Mr Richardson said that if the “sticky tape” holding Europe and the euro together remains intact, Australia will have a better year than people realise.

“If it doesn’t, we probably tip back into a global financial crisis,” he told Sky News.

For Australia that would mean unemployment going up, company profits going down, and the federal government’s predicted budget surplus in 2012/13 disappearing fast.

But Australia would not necessarily dip into recession, Mr Richardson said, because of the momentum in mining.

The Australian Bureau of Statistics’ December quarter producer price index (PPI), released on Monday, showed prices in the final stage of production grew by just 0.3 per cent, less than the 0.4 per cent predicted by economists, and featured a drop of nearly 22 per cent in agriculture prices.

The annual PPI was 2.9 per cent, which was within the RBA’s two to three per cent inflation target band, suggesting price pressures were benign.

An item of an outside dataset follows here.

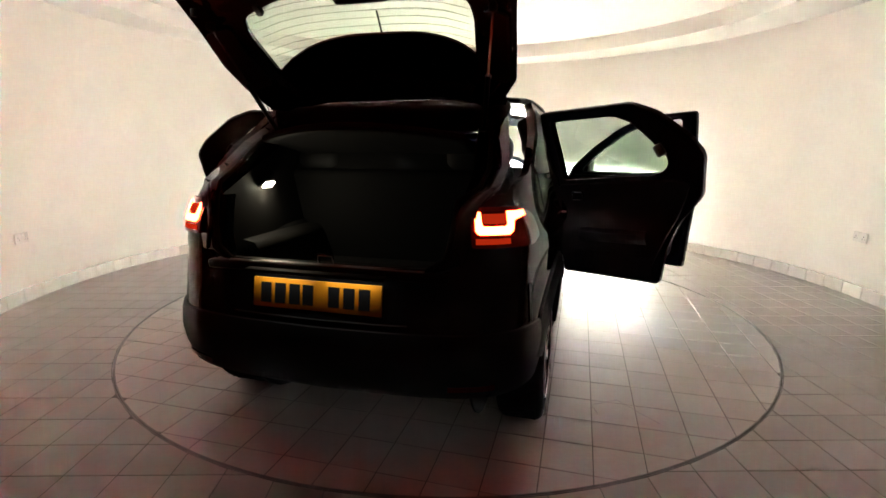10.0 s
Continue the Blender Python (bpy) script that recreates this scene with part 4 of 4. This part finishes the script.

RBC Capital Markets strategist Michael Turner said the PPI components that correlate best with CPI inflation recorded modest falls and, along with the fall in food prices, that suggested some downside risk to the CPI report due on Wednesday.

While there is a lack of direct correlation between the PPI and key underlying inflation measures, “benign pipeline price pressures nonetheless may offer some marginal support for the 25 basis point cut we continue to expect,” he added.

Forecasts centre on a quarterly CPI rise of 0.2 per cent for an annual rate of 3.3 per cent, according to an AAP survey of 12 economists.

Underlying measures of inflation are expected to grow 0.6 per cent in the quarter and 2.5 per cent over the year.